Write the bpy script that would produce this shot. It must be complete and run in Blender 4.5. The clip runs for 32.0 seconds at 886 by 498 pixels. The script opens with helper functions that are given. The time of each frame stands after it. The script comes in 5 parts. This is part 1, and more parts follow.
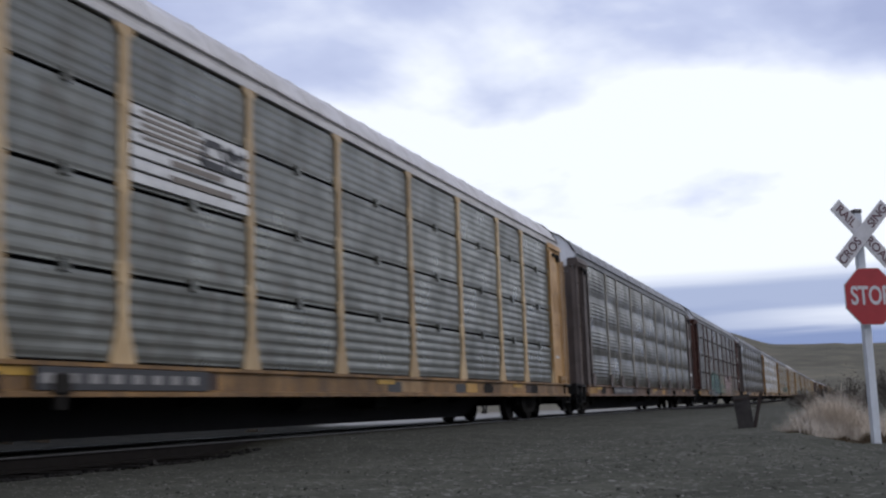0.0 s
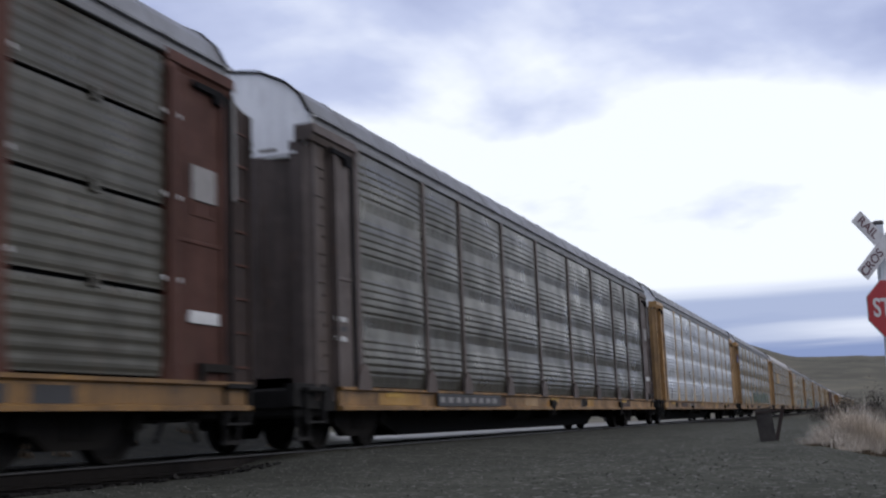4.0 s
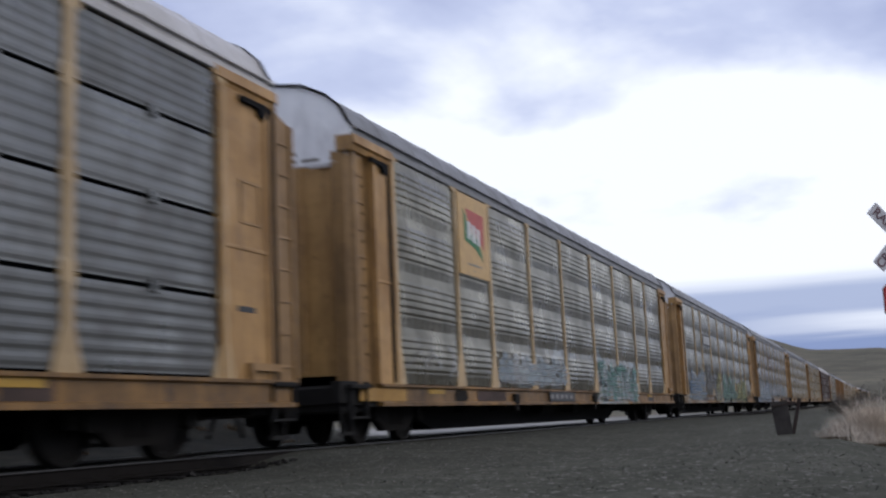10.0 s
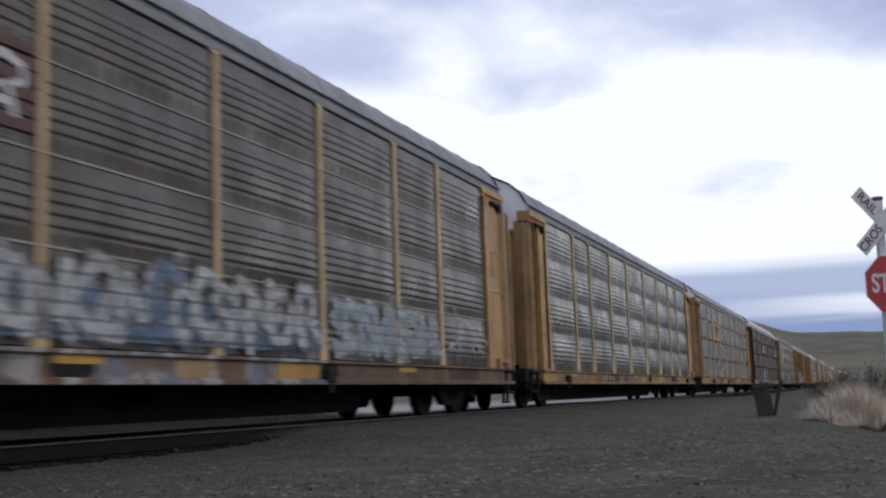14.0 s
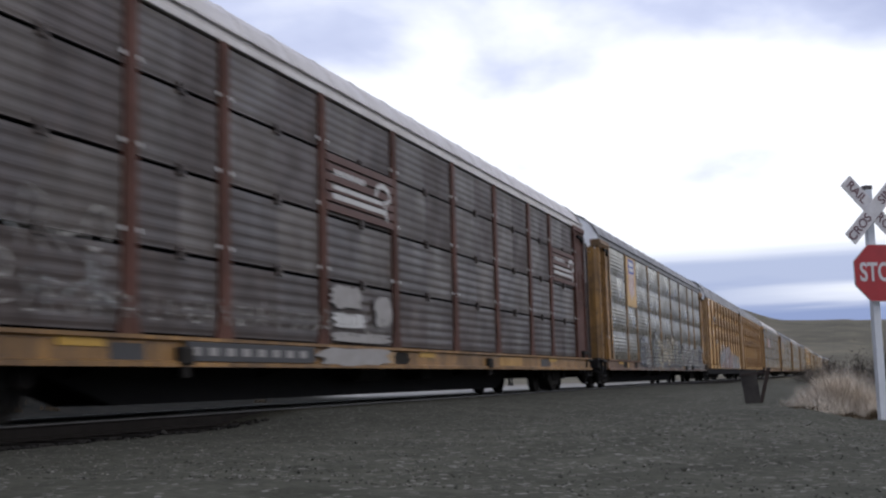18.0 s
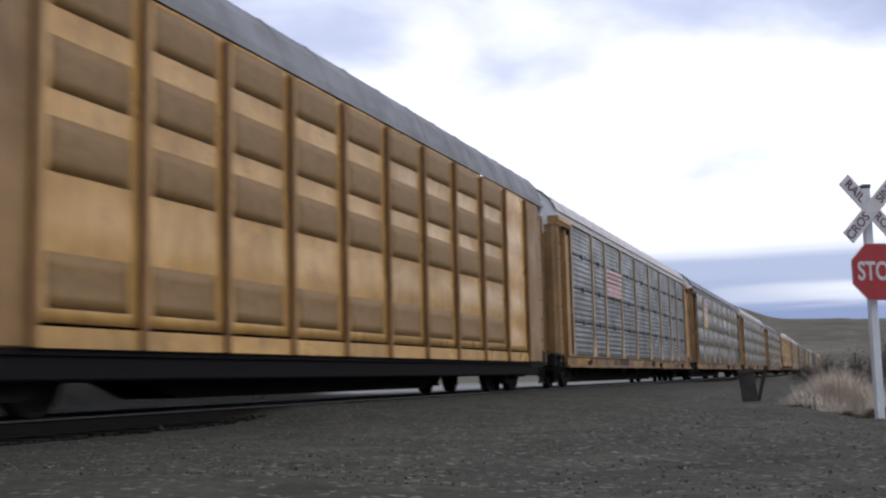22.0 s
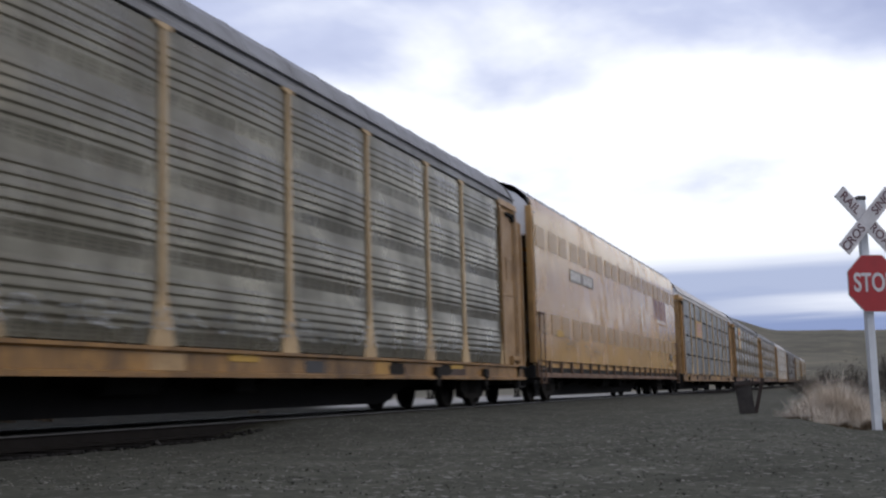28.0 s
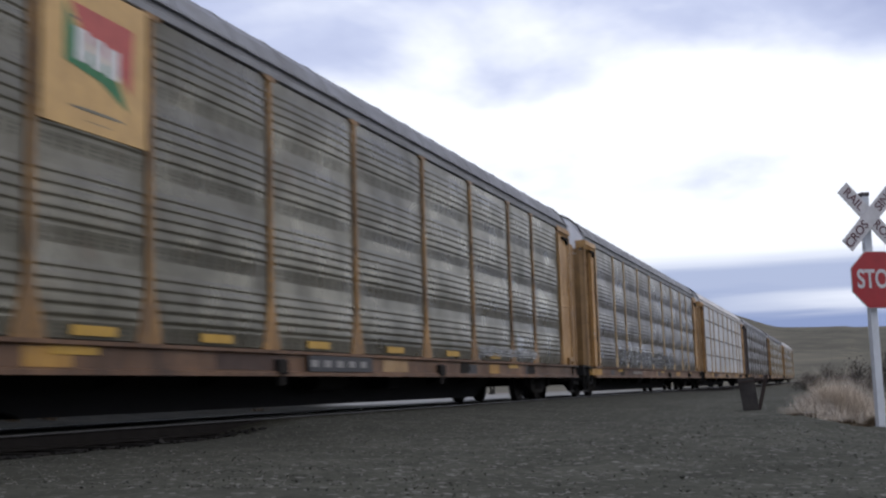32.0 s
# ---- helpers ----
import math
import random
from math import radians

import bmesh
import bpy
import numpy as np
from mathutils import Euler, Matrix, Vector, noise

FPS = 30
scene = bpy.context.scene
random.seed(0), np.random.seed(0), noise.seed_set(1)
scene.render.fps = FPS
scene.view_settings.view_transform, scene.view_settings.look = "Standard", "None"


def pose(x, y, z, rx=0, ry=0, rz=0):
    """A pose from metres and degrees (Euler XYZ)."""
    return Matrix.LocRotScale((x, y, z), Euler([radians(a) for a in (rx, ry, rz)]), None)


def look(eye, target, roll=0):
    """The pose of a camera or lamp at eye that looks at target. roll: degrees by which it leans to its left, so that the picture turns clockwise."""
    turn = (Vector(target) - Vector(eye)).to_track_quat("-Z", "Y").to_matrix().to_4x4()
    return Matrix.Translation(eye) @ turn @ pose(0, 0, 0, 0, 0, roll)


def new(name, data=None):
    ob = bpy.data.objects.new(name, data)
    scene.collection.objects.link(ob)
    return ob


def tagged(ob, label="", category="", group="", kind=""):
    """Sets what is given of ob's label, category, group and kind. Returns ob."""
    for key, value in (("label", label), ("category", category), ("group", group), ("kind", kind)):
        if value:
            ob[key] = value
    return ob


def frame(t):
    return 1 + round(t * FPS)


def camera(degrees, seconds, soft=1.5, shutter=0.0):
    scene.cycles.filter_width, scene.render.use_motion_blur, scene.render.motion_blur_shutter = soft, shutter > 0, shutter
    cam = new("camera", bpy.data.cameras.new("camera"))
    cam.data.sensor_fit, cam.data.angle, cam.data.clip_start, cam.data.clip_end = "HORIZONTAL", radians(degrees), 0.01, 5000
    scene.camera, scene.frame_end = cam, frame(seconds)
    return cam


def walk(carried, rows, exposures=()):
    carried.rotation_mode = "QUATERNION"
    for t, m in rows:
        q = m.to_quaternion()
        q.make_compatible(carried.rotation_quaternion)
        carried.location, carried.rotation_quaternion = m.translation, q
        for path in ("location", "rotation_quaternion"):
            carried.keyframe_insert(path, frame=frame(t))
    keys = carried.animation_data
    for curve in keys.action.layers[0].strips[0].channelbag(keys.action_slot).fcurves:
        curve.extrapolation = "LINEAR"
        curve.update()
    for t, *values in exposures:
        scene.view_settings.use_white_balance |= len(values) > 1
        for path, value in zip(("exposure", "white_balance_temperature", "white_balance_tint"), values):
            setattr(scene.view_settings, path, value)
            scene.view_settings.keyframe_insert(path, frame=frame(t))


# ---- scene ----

# One gravel grade crossing beside a single track. Metres; the track runs along +y, top of rail is z = 0.
SIDE = -6.86          # near side plane of the passing cars
TRACK = SIDE - 1.54   # centre line of the track
EYE = (0.0, 0.0, 0.289)

# ---- camera ----
cam = camera(42.75, 32.0, soft=2.25, shutter=0.3)
TURNS = [
    (0, 19.17, 8.10, 2.08), (0.5, 19.05, 8.13, 2.15), (1, 19.31, 8.31, 2.14), (1.5, 19.08, 8.28, 2.43), (2, 19.30, 8.51, 2.49),
    (2.5, 19.30, 8.59, 2.61), (3, 19.40, 8.60, 2.48), (3.5, 19.74, 8.84, 2.23), (4, 20.17, 8.81, 2.16), (4.5, 20.40, 8.52, 2.27),
    (6.5, 20.37, 8.13, 2.06), (7, 20.57, 8.31, 1.97), (7.5, 20.73, 8.28, 2.07), (8, 20.65, 8.14, 2.25), (8.5, 20.76, 8.16, 2.48),
    (9, 20.70, 8.06, 2.59), (9.5, 20.68, 8.27, 2.62), (10, 20.94, 8.62, 2.57), (10.5, 20.89, 8.46, 2.48), (11, 20.87, 8.29, 2.39),
    (11.5, 20.61, 7.84, 2.05), (12, 20.38, 7.50, 2.11), (12.5, 19.91, 7.22, 1.95), (13, 19.57, 7.19, 1.84), (13.5, 19.91, 7.38, 1.91),
    (14, 20.11, 7.53, 2.03), (14.5, 19.78, 7.44, 1.94), (16.5, 18.87, 6.38, 1.68), (17, 19.23, 6.63, 1.67), (17.5, 19.55, 6.97, 1.48),
    (18, 19.54, 6.74, 1.55), (18.5, 19.45, 6.67, 1.50), (19, 19.61, 6.73, 1.53), (19.5, 19.58, 6.81, 1.46), (20, 19.28, 6.60, 1.43),
    (20.5, 19.16, 6.54, 1.35), (21, 19.38, 6.52, 1.35), (21.5, 19.25, 6.35, 1.37), (22, 19.42, 6.59, 1.32), (22.5, 19.34, 6.88, 1.22),
    (23, 19.00, 7.07, 1.11), (23.5, 18.64, 6.75, 1.24), (24, 18.62, 6.60, 1.16), (24.5, 18.74, 6.63, 1.10), (25, 18.82, 6.66, 1.04),
    (25.5, 18.84, 6.87, 1.18), (27.5, 19.46, 7.35, 1.41), (28, 19.26, 7.25, 1.56), (28.5, 19.02, 7.24, 1.53), (29, 19.12, 7.36, 1.63),
    (29.5, 18.94, 7.16, 1.90), (30, 19.08, 7.27, 2.06), (30.5, 19.11, 7.20, 1.99), (31, 19.00, 6.95, 1.94), (31.5, 19.49, 7.25, 1.75),
    (32, 19.43, 7.14, 1.71),
]
walk(cam, [(t, pose(*EYE, 90 + pitch, roll, yaw)) for t, yaw, pitch, roll in TURNS], exposures=[(0.0, 0.0, 6220, 10), (4.0, 0.0, 6220, 10), (7.5, 0.04, 6220, 10), (10.0, 0.04, 6220, 10), (12.0, 0.0, 6250, 10), (14.0, 0.03, 6320, 10), (19.0, 0.19, 6400, 10), (23.0, 0.19, 6400, 10), (28.0, 0.08, 6380, 10), (32.0, 0.08, 6320, 10)])

# ---- sky and sun ----
SUN_AZIMUTH, SUN_ELEVATION = 75.0, 36.0   # azimuth clockwise from +y


def build_world():
    world = bpy.data.worlds.new("overcast_sky")
    scene.world = world
    world.use_nodes = True
    nt = world.node_tree
    nt.nodes.clear()
    N, Lk = nt.nodes.new, nt.links.new
    out, bg = N("ShaderNodeOutputWorld"), N("ShaderNodeBackground")
    sky = N("ShaderNodeTexSky")
    sky.sky_type, sky.sun_disc = "NISHITA", False
    sky.sun_elevation, sky.sun_rotation = radians(SUN_ELEVATION), radians(SUN_AZIMUTH)
    sky.air_density, sky.dust_density = 1.2, 2.0
    sky_level = N("ShaderNodeMix"); sky_level.data_type = "RGBA"; sky_level.blend_type = "MULTIPLY"
    sky_level.inputs["Factor"].default_value = 1.0
    sky_level.inputs["B"].default_value = (0.10, 0.10, 0.10, 1)
    Lk(sky.outputs[0], sky_level.inputs["A"])
    tc = N("ShaderNodeTexCoord")
    view = tc.outputs["Generated"]

    def math_node(op, x, y=None, z=None):
        m = N("ShaderNodeMath")
        m.operation = op
        for k, v in enumerate((x, y, z)):
            if v is None:
                continue
            if isinstance(v, (int, float)):
                m.inputs[k].default_value = v
            else:
                Lk(v, m.inputs[k])
        return m.outputs[0]

    def fit_range(v, lo, hi, to_lo=0.0, to_hi=1.0):
        r = N("ShaderNodeMapRange")
        r.interpolation_type = "SMOOTHSTEP"
        for key, val in (("From Min", lo), ("From Max", hi), ("To Min", to_lo), ("To Max", to_hi)):
            r.inputs[key].default_value = val
        Lk(v, r.inputs["Value"])
        return r.outputs["Result"]

    def cloud(vec, scale, detail, rough, distortion=0.0):
        n = N("ShaderNodeTexNoise")
        n.inputs["Scale"].default_value, n.inputs["Detail"].default_value = scale, detail
        n.inputs["Roughness"].default_value, n.inputs["Distortion"].default_value = rough, distortion
        Lk(vec, n.inputs["Vector"])
        return n.outputs["Fac"]

    sep = N("ShaderNodeSeparateXYZ")
    Lk(view, sep.inputs[0])
    height = math_node("MAXIMUM", sep.outputs["Z"], 0.0)
    # a flat cloud deck: the direction divided by its height
    deck = N("ShaderNodeVectorMath"); deck.operation = "SCALE"
    Lk(view, deck.inputs[0]); Lk(math_node("DIVIDE", 1.0, math_node("ADD", height, 0.30)), deck.inputs["Scale"])
    drift = N("ShaderNodeVectorMath"); drift.operation = "ADD"
    Lk(deck.outputs[0], drift.inputs[0]); drift.inputs[1].default_value = (4.3, 2.2, 0.0)
    lumps = cloud(drift.outputs[0], 1.7, 5, 0.5, 0.2)
    wisps = cloud(drift.outputs[0], 3.6, 6, 0.52, 0.2)
    # brighter towards the veiled sun
    ahead = fit_range(sep.outputs["Y"], 0.55, 0.95)
    glow = math_node("MULTIPLY", fit_range(height, 0.29, 0.215), ahead)
    lit = math_node("ADD", math_node("MULTIPLY_ADD", wisps, 0.34, lumps), math_node("ADD", math_node("MULTIPLY", glow, 0.29), fit_range(sep.outputs["Y"], 0.1, -0.4, 0.0, 0.09)))
    body = N("ShaderNodeValToRGB")
    e = body.color_ramp.elements
    e[0].position, e[0].color = 0.58, (0.44, 0.485, 0.705, 1)
    e[1].position, e[1].color = 0.86, (1.05, 1.07, 1.14, 1)
    mid = e.new(0.71); mid.color = (0.62, 0.667, 0.875, 1)
    Lk(lit, body.inputs["Fac"])
    # long grey-blue layers low over the horizon
    flat = N("ShaderNodeMapping"); flat.inputs["Scale"].default_value = (1.6, 1.6, 26.0)
    Lk(view, flat.inputs["Vector"])
    layers = fit_range(cloud(flat.outputs[0], 1.5, 4, 0.5), 0.40, 0.60)
    ruffle = math_node("MULTIPLY_ADD", cloud(flat.outputs[0], 0.55, 5, 0.55), 0.05, math_node("ADD", sep.outputs["Z"], -0.025))
    gap = math_node("MULTIPLY", fit_range(ruffle, 0.055, 0.062), fit_range(ruffle, 0.073, 0.066))
    gap = math_node("MULTIPLY", gap, math_node("MULTIPLY_ADD", fit_range(sep.outputs["X"], -0.12, 0.04), 0.55, 0.05))
    low = math_node("MULTIPLY", fit_range(ruffle, 0.112, 0.092), math_node("SUBTRACT", math_node("MULTIPLY_ADD", layers, 0.26, 0.76), gap))
    mix_low = N("ShaderNodeMix"); mix_low.data_type = "RGBA"
    Lk(low, mix_low.inputs[0]); Lk(body.outputs["Color"], mix_low.inputs["A"])
    mix_low.inputs["B"].default_value = (0.25, 0.325, 0.575, 1)
    mix = N("ShaderNodeMix"); mix.data_type = "RGBA"; mix.inputs["Factor"].default_value = 0.90
    Lk(sky_level.outputs["Result"], mix.inputs["A"]); Lk(mix_low.outputs["Result"], mix.inputs["B"])
    Lk(mix.outputs["Result"], bg.inputs["Color"])
    bg.inputs["Strength"].default_value = 1.0
    Lk(bg.outputs[0], out.inputs["Surface"])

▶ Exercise
Every line from the start of the listing above through the line with "pose from metres" should be repeated exactly; skip the pictures and add nothing else.

▶ Answer to this exercise
Write the bpy script that would produce this shot. It must be complete and run in Blender 4.5. The clip runs for 32.0 seconds at 886 by 498 pixels. The script opens with helper functions that are given. The time of each frame stands after it. The script comes in 5 parts. This is part 1, and more parts follow.
0.0 s
4.0 s
10.0 s
14.0 s
18.0 s
22.0 s
28.0 s
32.0 s
# ---- helpers ----
import math
import random
from math import radians

import bmesh
import bpy
import numpy as np
from mathutils import Euler, Matrix, Vector, noise

FPS = 30
scene = bpy.context.scene
random.seed(0), np.random.seed(0), noise.seed_set(1)
scene.render.fps = FPS
scene.view_settings.view_transform, scene.view_settings.look = "Standard", "None"


def pose(x, y, z, rx=0, ry=0, rz=0):
    """A pose from metres and degrees (Euler XYZ)."""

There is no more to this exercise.